My husband is such a positive person. He really helps me improve and stay on track to be positive. He is the one that made me realize how much I used that word - hate. I tossed it around all the time. Oh I hate this and I hate that and I hate that actor and I hate that show and I hate that music and I hate that pundit and I hate when she does that...on and on. And to me it didn't really have such a negative or serious connotation. I used that word to substitute for a whole range of emotions and levels of seriousness. I had become lazy and sloppy. I was misusing the word. To capture dislike, displeasure, disagreement, etc.

When I realized what I was doing, I stopped and thought about it. What do others hear? How do they interpret what I am saying? It may mean nothing to me because I've abused the true meaning of the word, but others might be holding it true so that something that meant nothing to me in saying it might actually be something very strong and serious and offensive to them.

Merriam Webster's definition of hate: intense hostility and aversion usually deriving from fear, anger, or sense of injury. When I stopped and thought about it there was actually very little in this world and my life that I "hate". There are very few people, if any, I have ever really hated. Intense hostility, from fear and anger and injury? Not so much. Yeah, I think I might have a few examples in my life of reasons for feelings of hate. But those are very few. And the new me wants to eliminate any and all hate from my life past and present. Life is too short and too beautiful to hate. Life is what you make of it. You can choose to be happy and positive and see the good or you can choose otherwise. I think I have a pretty good history of choosing the former, but when I met my husband, I realized I had a lot more work to do.

I am spending more time thinking about what I say and how I say it, being more aware now that others may not be interpreting my words as I want them to, especially if I am sloppy with how I toss around and misuse words. I still slip up. But I am aware now. I think about it a lot more. And I catch myself. Sometimes before I do it. Sometimes after. But I feel it is progress.

And this thinking circles me back to this public discussion and debate going on right now, as a result of the tragic shootings in Arizona, where six people died and many others were wounded. Discussion about our "climate of hate." About accountability for reckless, violent rhetoric. I believe in free speech. I love intelligent, informed discussion and debate. I dislike (see, I did not use the word hate!) fear mongering and reckless violent rhetoric. Just as I have taken on my personal responsibility to clean up my language and be more careful about what I say and why so that I am really speaking and hopefully communicating  true words, I want all of these tv and radio personalities and these politicians and pundits to clean up their act. I want them to have real debate and discussion and remove the fear mongering and the anger and the hatred and the violence. I don't understand how people can watch these people and listen to them and respect them. They should be ignored. I have always disliked all of that. I can't watch Fox or MSNBC or any of these tv "news" programs - right or left. I can't even stomach some of the CNN problems sometimes.

It is a proven fact that there is an increase in reported threats and vandalism aimed at elected officials.
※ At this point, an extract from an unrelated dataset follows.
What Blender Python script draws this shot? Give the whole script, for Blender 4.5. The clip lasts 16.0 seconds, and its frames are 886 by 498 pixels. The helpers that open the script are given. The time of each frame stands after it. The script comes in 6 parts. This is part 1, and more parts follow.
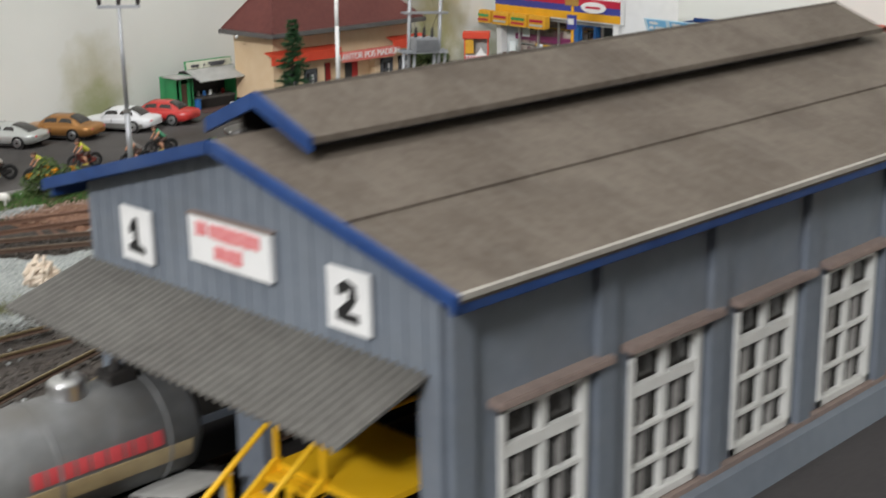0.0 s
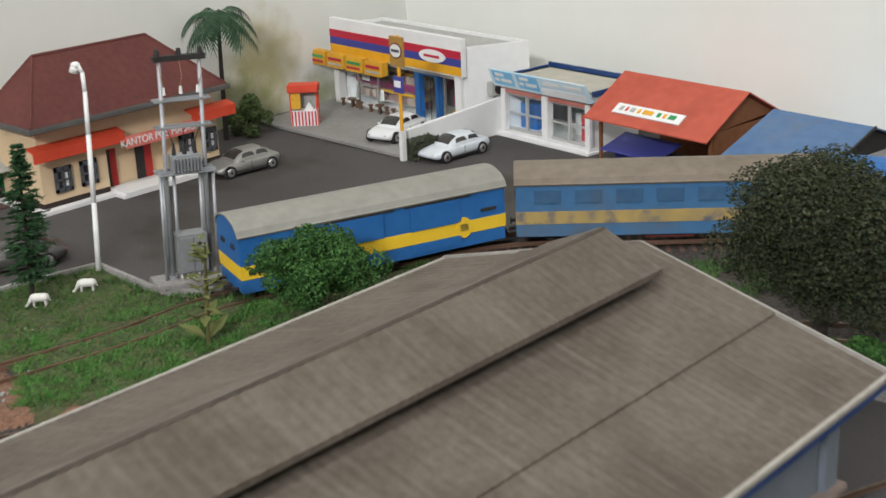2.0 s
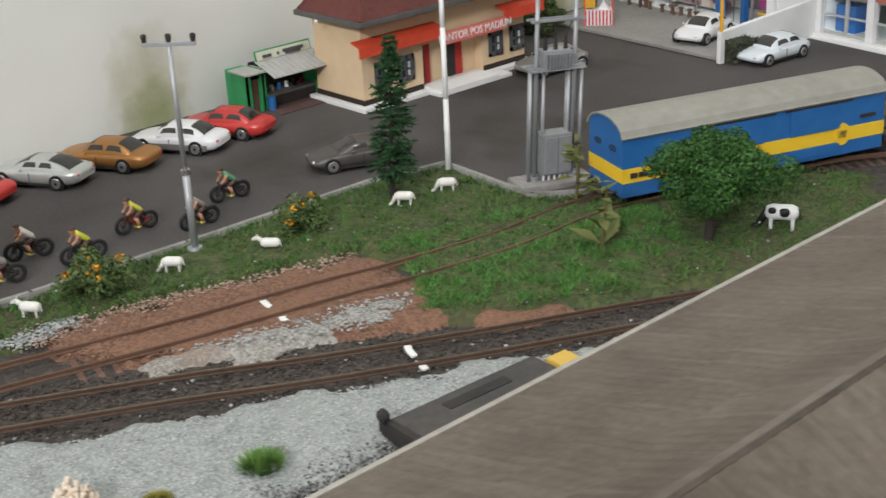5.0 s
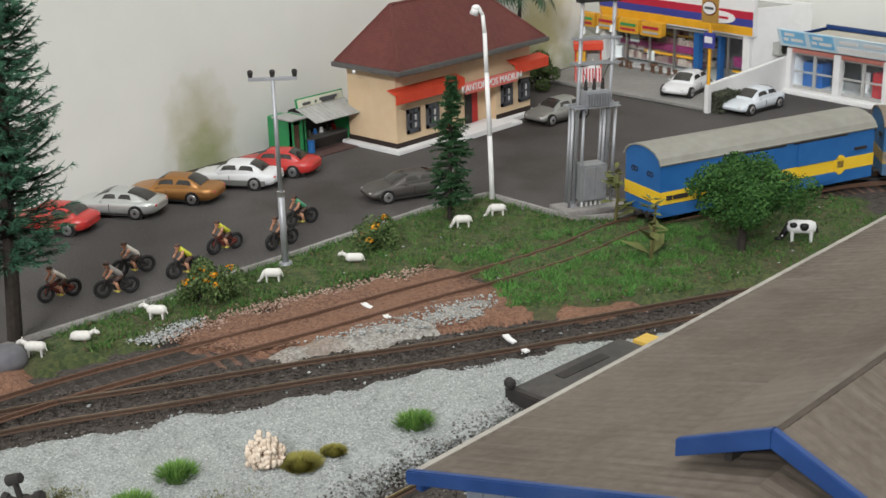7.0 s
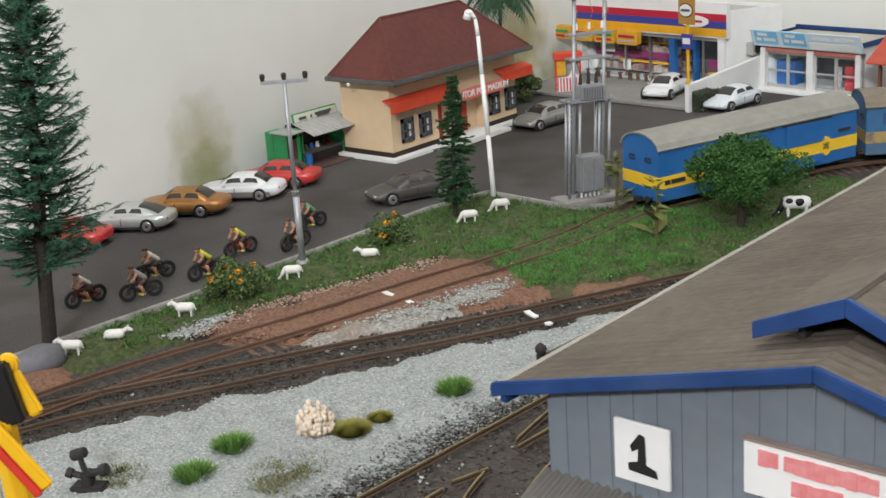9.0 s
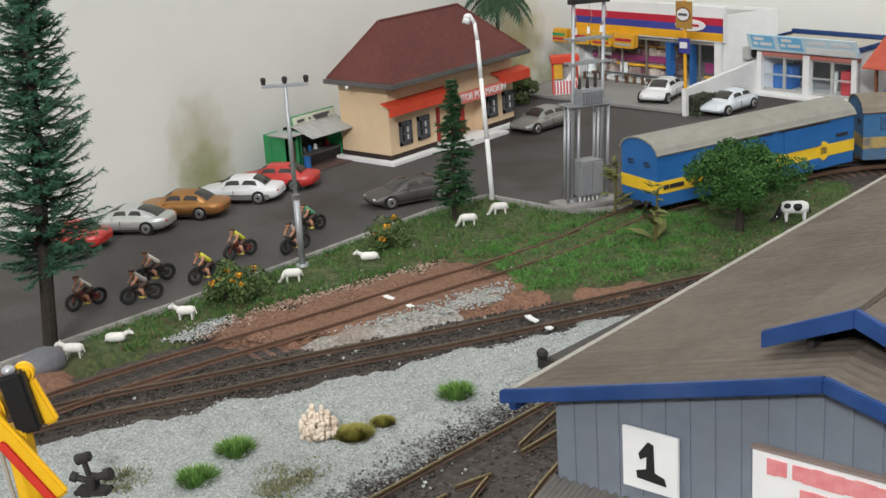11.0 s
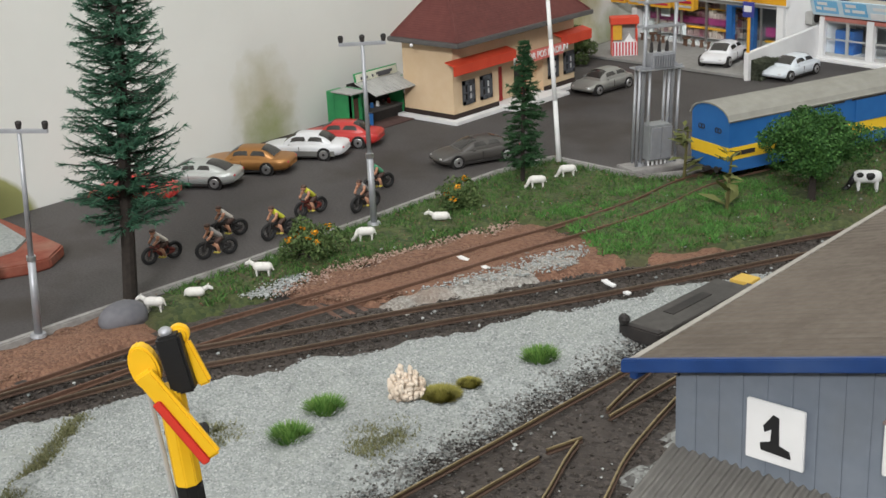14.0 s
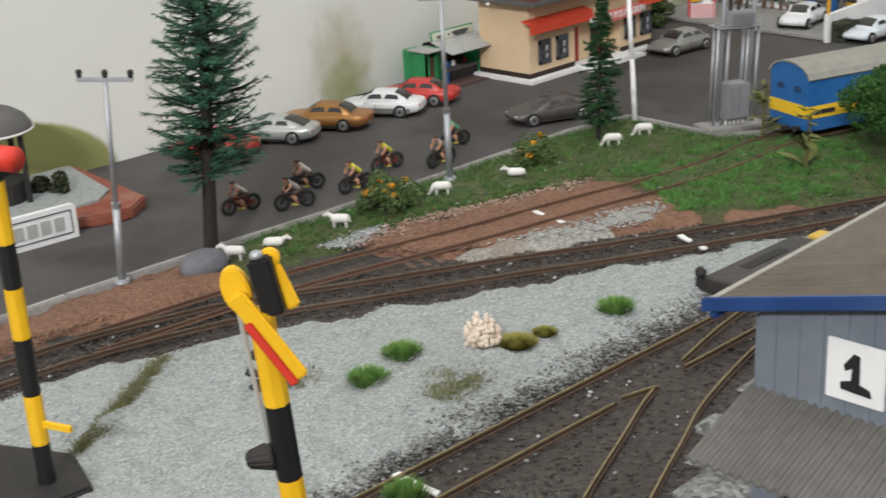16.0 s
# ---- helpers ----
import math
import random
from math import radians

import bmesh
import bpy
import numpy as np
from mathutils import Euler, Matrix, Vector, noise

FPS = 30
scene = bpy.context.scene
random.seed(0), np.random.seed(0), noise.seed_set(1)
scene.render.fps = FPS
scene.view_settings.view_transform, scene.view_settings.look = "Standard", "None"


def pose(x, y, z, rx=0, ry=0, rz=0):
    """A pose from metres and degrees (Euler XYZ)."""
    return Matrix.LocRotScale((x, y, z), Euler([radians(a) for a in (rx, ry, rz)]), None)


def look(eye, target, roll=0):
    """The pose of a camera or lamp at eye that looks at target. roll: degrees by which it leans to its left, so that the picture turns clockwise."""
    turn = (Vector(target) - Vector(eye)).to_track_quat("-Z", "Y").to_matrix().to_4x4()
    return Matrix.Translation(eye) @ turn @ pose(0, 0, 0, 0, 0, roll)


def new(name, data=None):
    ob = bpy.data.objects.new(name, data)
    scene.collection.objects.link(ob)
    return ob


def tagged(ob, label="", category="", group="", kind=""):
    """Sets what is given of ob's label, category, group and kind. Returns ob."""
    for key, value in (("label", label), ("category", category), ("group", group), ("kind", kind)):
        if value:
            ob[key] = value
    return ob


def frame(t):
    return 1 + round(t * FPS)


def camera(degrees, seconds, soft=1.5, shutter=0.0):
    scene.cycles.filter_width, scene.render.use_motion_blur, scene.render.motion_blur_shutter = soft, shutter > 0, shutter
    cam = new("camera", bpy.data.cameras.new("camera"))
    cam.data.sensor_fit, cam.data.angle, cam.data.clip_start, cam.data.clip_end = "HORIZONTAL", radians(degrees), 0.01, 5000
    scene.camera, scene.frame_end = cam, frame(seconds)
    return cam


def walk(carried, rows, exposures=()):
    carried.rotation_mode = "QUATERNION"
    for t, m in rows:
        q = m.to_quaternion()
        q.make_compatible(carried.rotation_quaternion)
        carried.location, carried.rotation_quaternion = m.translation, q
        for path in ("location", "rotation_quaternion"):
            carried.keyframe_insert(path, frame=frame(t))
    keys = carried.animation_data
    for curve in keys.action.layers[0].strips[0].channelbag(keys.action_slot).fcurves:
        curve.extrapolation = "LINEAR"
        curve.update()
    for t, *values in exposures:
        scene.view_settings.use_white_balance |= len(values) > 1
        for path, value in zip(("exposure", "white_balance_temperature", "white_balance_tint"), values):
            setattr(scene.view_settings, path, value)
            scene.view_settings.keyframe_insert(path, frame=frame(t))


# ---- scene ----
cam = camera(36.8, 16.0, soft=1.5, shutter=0.5)
PATH = [
    (0, (0.2417, -0.1713, 0.1525), (-0.4356, 0.5116, -0.1210), -0.87),
    (0.5, (0.2830, -0.1301, 0.1798), (-0.4103, 0.5362, -0.0944), -1.44),
    (1, (0.2985, -0.0859, 0.1970), (-0.3766, 0.5994, -0.0760), -1.62),
    (1.5, (0.2479, -0.0459, 0.2084), (-0.3988, 0.6548, -0.0929), -1.59),
    (2, (0.2001, -0.0030, 0.2192), (-0.4421, 0.6893, -0.1098), -2.63),
    (2.5, (0.1635, 0.0466, 0.2155), (-0.5237, 0.6778, -0.1440), -4.17),
    (3, (0.1455, 0.0482, 0.2173), (-0.5808, 0.6236, -0.1587), -4.97),
    (3.5, (0.1295, 0.0161, 0.2030), (-0.5814, 0.5994, -0.1898), -3.58),
    (4, (0.1178, -0.0154, 0.2032), (-0.5895, 0.5738, -0.1876), -3.23),
    (4.5, (0.1101, -0.0446, 0.2075), (-0.5972, 0.5477, -0.1783), -3.17),
    (5, (0.0996, -0.0657, 0.2118), (-0.5897, 0.5463, -0.1760), -2.97),
    (5.2, (0.0954, -0.0746, 0.2116), (-0.5935, 0.5380, -0.1757), -2.97),
    (7.3, (0.1003, -0.1844, 0.2100), (-0.5370, 0.5145, -0.1146), -2.10),
    (7.5, (0.1009, -0.1894, 0.2048), (-0.5283, 0.5170, -0.1195), -2.57),
    (8, (0.1050, -0.1988, 0.1938), (-0.5218, 0.5202, -0.1063), -3.18),
    (8.5, (0.1045, -0.2030, 0.1920), (-0.5199, 0.5215, -0.1000), -3.95),
    (9, (0.0980, -0.2112, 0.1928), (-0.5336, 0.5042, -0.1060), -4.02),
    (9.2, (0.0972, -0.2136, 0.1942), (-0.5346, 0.5029, -0.1015), -4.04),
    (11.3, (0.0951, -0.2145, 0.1953), (-0.5311, 0.5053, -0.1042), -3.70),
    (11.5, (0.0945, -0.2143, 0.1952), (-0.5331, 0.5045, -0.1037), -3.95),
    (12, (0.0907, -0.2158, 0.1949), (-0.5374, 0.4937, -0.1247), -3.15),
    (12.5, (0.0851, -0.2200, 0.1969), (-0.5455, 0.4810, -0.1364), -2.63),
    (13, (0.0817, -0.2252, 0.2003), (-0.5503, 0.4760, -0.1298), -2.91),
    (13.5, (0.0790, -0.2266, 0.1987), (-0.5506, 0.4759, -0.1331), -2.66),
    (14, (0.0789, -0.2299, 0.1997), (-0.5551, 0.4693, -0.1306), -2.79),
    (14.5, (0.0796, -0.2310, 0.1991), (-0.5553, 0.4671, -0.1318), -2.82),
    (15, (0.0806, -0.2328, 0.1940), (-0.5585, 0.4571, -0.1460), -2.98),
    (15.5, (0.0805, -0.2342, 0.1934), (-0.5608, 0.4517, -0.1504), -2.93),
    (16, (0.0806, -0.2367, 0.1937), (-0.5870, 0.4216, -0.1542), -3.13),
]
walk(cam, [(t, look(eye, target, roll)) for t, eye, target, roll in PATH])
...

In one op-ed piece I read in the NY Times by Paul Krugman, he said:


"It’s important to be clear here about the nature of our sickness. It’s not a general lack of “civility,” the favorite term of pundits who want to wish away fundamental policy disagreements. Politeness may be a virtue, but there’s a big difference between bad manners and calls, explicit or implicit, for violence; insults aren’t the same as incitement.
The point is that there’s room in a democracy for people who ridicule and denounce those who disagree with them; there isn’t any place for eliminationist rhetoric, for suggestions that those on the other side of a debate must be removed from that debate by whatever means necessary.
And it’s the saturation of our political discourse — and especially our airwaves — with eliminationist rhetoric that lies behind the rising tide of violence."
I don't know how I feel about Paul Krugman, and I don't care that he is the one who said this. His words just speak to me. We need to clean up the hate speech people.

1 comment:

  1. I agree-- and I'm on the same journey toward a positive outlook and an elimination of hate. I meet a lot of so called "progressives" who have such hatred for the right that they're just as bad as the alleged "conservatives."

    I've also known for a lot of years that hate speech is an indicator of future violent acts. I wrote a paper on sexual harassment in school and I said: "...bullying in any form must be viewed for what it really is: an indicator of future violence. Hate is detrimental to learning, and bullying is nothing but a seed of hate which is bound to blossom sometime later."

    Unfortunately, this Tucson shooting is less surprising to those of us living in Arizona. The Pima County official who said that this state has become the mecca for intolerance and bigotry was, unfortunately, right. We've got no gun control of any kind, horrible laws targeting immigrants, a crooked and unjust Maricopa county sheriff... and this is just the tip of the iceberg.

    I hope that this shooting is a wake-up call to Arizonans. I hope that this will make people realize that this state is becoming a radical place. I hope that haters will just stop hating. Seriously.